Problem to work on:
Set down the data below without change, skipping the pictures it holds.

- - -

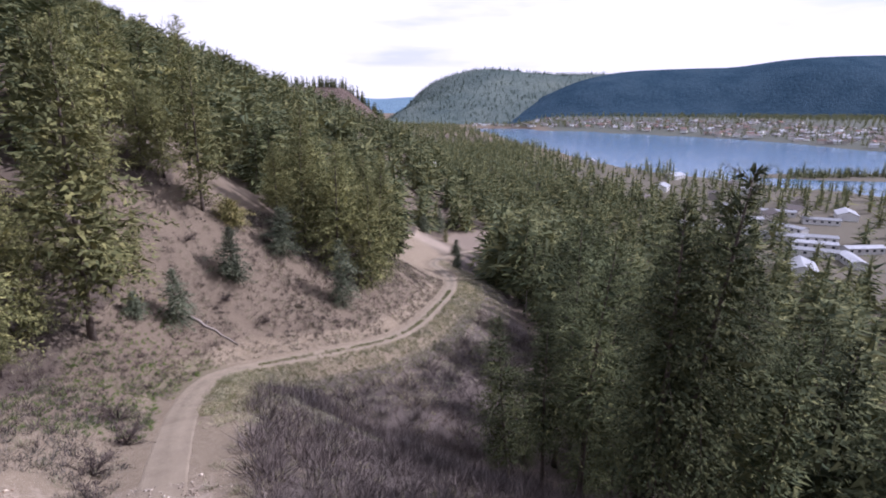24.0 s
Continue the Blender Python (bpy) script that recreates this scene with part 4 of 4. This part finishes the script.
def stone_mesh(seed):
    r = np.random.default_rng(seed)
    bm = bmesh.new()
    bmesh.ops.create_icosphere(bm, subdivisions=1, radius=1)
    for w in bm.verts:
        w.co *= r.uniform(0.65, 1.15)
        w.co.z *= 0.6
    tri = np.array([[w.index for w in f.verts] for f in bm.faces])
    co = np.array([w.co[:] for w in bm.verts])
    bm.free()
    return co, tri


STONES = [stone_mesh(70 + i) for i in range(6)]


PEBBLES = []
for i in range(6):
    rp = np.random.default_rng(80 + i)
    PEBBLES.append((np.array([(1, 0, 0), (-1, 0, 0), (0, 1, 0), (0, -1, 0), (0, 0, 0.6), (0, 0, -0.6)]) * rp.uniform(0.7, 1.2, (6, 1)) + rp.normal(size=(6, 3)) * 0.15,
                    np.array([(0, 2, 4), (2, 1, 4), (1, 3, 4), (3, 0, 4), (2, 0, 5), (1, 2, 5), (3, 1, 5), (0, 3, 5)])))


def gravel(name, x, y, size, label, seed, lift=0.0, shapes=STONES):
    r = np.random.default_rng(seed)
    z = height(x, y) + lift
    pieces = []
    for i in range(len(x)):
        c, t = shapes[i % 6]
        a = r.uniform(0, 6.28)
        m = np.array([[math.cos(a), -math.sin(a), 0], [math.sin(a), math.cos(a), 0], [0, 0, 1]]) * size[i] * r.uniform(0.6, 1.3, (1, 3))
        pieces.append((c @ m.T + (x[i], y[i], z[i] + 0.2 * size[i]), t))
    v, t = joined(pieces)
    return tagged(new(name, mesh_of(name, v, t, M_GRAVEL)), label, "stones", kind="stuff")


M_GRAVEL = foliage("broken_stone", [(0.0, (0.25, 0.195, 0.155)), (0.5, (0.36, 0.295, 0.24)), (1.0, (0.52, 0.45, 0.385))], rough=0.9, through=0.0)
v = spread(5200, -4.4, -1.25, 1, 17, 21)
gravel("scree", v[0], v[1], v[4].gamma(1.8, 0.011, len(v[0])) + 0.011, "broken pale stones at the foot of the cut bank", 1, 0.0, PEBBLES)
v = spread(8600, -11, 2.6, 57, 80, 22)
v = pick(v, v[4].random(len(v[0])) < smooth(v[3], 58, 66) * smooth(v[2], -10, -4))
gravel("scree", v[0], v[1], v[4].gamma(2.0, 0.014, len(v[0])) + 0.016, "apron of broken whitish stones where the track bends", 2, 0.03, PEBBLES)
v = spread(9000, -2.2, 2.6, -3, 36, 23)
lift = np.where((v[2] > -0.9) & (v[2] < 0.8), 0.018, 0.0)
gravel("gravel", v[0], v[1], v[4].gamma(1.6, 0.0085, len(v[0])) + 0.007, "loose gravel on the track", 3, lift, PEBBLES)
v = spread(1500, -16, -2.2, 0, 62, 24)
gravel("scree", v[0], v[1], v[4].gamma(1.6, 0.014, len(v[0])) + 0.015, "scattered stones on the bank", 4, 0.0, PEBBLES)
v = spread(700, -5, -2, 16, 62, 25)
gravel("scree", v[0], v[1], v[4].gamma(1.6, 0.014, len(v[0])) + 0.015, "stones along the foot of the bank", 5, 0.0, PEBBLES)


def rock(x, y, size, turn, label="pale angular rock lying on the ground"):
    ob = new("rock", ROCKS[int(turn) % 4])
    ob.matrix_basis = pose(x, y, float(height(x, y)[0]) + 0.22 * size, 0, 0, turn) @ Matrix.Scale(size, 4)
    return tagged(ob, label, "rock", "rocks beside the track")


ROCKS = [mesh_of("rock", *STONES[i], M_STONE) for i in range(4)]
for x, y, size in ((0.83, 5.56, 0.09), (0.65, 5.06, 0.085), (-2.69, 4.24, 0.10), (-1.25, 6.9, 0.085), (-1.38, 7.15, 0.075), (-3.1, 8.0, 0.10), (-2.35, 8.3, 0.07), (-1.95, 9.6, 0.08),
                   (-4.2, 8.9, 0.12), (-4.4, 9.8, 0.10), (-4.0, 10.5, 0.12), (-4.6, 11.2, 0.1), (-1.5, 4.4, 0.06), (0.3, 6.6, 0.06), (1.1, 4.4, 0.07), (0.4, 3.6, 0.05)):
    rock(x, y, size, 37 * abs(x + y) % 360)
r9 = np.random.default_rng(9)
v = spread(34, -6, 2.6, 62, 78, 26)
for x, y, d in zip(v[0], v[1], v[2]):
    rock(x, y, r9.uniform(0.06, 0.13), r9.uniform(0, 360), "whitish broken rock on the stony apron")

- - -

Task response:
24.0 s
Continue the Blender Python (bpy) script that recreates this scene with part 4 of 4. This part finishes the script.
def stone_mesh(seed):
    r = np.random.default_rng(seed)
    bm = bmesh.new()
    bmesh.ops.create_icosphere(bm, subdivisions=1, radius=1)
    for w in bm.verts:
        w.co *= r.uniform(0.65, 1.15)
        w.co.z *= 0.6
    tri = np.array([[w.index for w in f.verts] for f in bm.faces])
    co = np.array([w.co[:] for w in bm.verts])
    bm.free()
    return co, tri


STONES = [stone_mesh(70 + i) for i in range(6)]


PEBBLES = []
for i in range(6):
    rp = np.random.default_rng(80 + i)
    PEBBLES.append((np.array([(1, 0, 0), (-1, 0, 0), (0, 1, 0), (0, -1, 0), (0, 0, 0.6), (0, 0, -0.6)]) * rp.uniform(0.7, 1.2, (6, 1)) + rp.normal(size=(6, 3)) * 0.15,
                    np.array([(0, 2, 4), (2, 1, 4), (1, 3, 4), (3, 0, 4), (2, 0, 5), (1, 2, 5), (3, 1, 5), (0, 3, 5)])))


def gravel(name, x, y, size, label, seed, lift=0.0, shapes=STONES):
    r = np.random.default_rng(seed)
    z = height(x, y) + lift
    pieces = []
    for i in range(len(x)):
        c, t = shapes[i % 6]
        a = r.uniform(0, 6.28)
        m = np.array([[math.cos(a), -math.sin(a), 0], [math.sin(a), math.cos(a), 0], [0, 0, 1]]) * size[i] * r.uniform(0.6, 1.3, (1, 3))
        pieces.append((c @ m.T + (x[i], y[i], z[i] + 0.2 * size[i]), t))
    v, t = joined(pieces)
    return tagged(new(name, mesh_of(name, v, t, M_GRAVEL)), label, "stones", kind="stuff")


M_GRAVEL = foliage("broken_stone", [(0.0, (0.25, 0.195, 0.155)), (0.5, (0.36, 0.295, 0.24)), (1.0, (0.52, 0.45, 0.385))], rough=0.9, through=0.0)
v = spread(5200, -4.4, -1.25, 1, 17, 21)
gravel("scree", v[0], v[1], v[4].gamma(1.8, 0.011, len(v[0])) + 0.011, "broken pale stones at the foot of the cut bank", 1, 0.0, PEBBLES)
v = spread(8600, -11, 2.6, 57, 80, 22)
v = pick(v, v[4].random(len(v[0])) < smooth(v[3], 58, 66) * smooth(v[2], -10, -4))
gravel("scree", v[0], v[1], v[4].gamma(2.0, 0.014, len(v[0])) + 0.016, "apron of broken whitish stones where the track bends", 2, 0.03, PEBBLES)
v = spread(9000, -2.2, 2.6, -3, 36, 23)
lift = np.where((v[2] > -0.9) & (v[2] < 0.8), 0.018, 0.0)
gravel("gravel", v[0], v[1], v[4].gamma(1.6, 0.0085, len(v[0])) + 0.007, "loose gravel on the track", 3, lift, PEBBLES)
v = spread(1500, -16, -2.2, 0, 62, 24)
gravel("scree", v[0], v[1], v[4].gamma(1.6, 0.014, len(v[0])) + 0.015, "scattered stones on the bank", 4, 0.0, PEBBLES)
v = spread(700, -5, -2, 16, 62, 25)
gravel("scree", v[0], v[1], v[4].gamma(1.6, 0.014, len(v[0])) + 0.015, "stones along the foot of the bank", 5, 0.0, PEBBLES)


def rock(x, y, size, turn, label="pale angular rock lying on the ground"):
    ob = new("rock", ROCKS[int(turn) % 4])
    ob.matrix_basis = pose(x, y, float(height(x, y)[0]) + 0.22 * size, 0, 0, turn) @ Matrix.Scale(size, 4)
    return tagged(ob, label, "rock", "rocks beside the track")


ROCKS = [mesh_of("rock", *STONES[i], M_STONE) for i in range(4)]
for x, y, size in ((0.83, 5.56, 0.09), (0.65, 5.06, 0.085), (-2.69, 4.24, 0.10), (-1.25, 6.9, 0.085), (-1.38, 7.15, 0.075), (-3.1, 8.0, 0.10), (-2.35, 8.3, 0.07), (-1.95, 9.6, 0.08),
                   (-4.2, 8.9, 0.12), (-4.4, 9.8, 0.10), (-4.0, 10.5, 0.12), (-4.6, 11.2, 0.1), (-1.5, 4.4, 0.06), (0.3, 6.6, 0.06), (1.1, 4.4, 0.07), (0.4, 3.6, 0.05)):
    rock(x, y, size, 37 * abs(x + y) % 360)
r9 = np.random.default_rng(9)
v = spread(34, -6, 2.6, 62, 78, 26)
for x, y, d in zip(v[0], v[1], v[2]):
    rock(x, y, r9.uniform(0.06, 0.13), r9.uniform(0, 360), "whitish broken rock on the stony apron")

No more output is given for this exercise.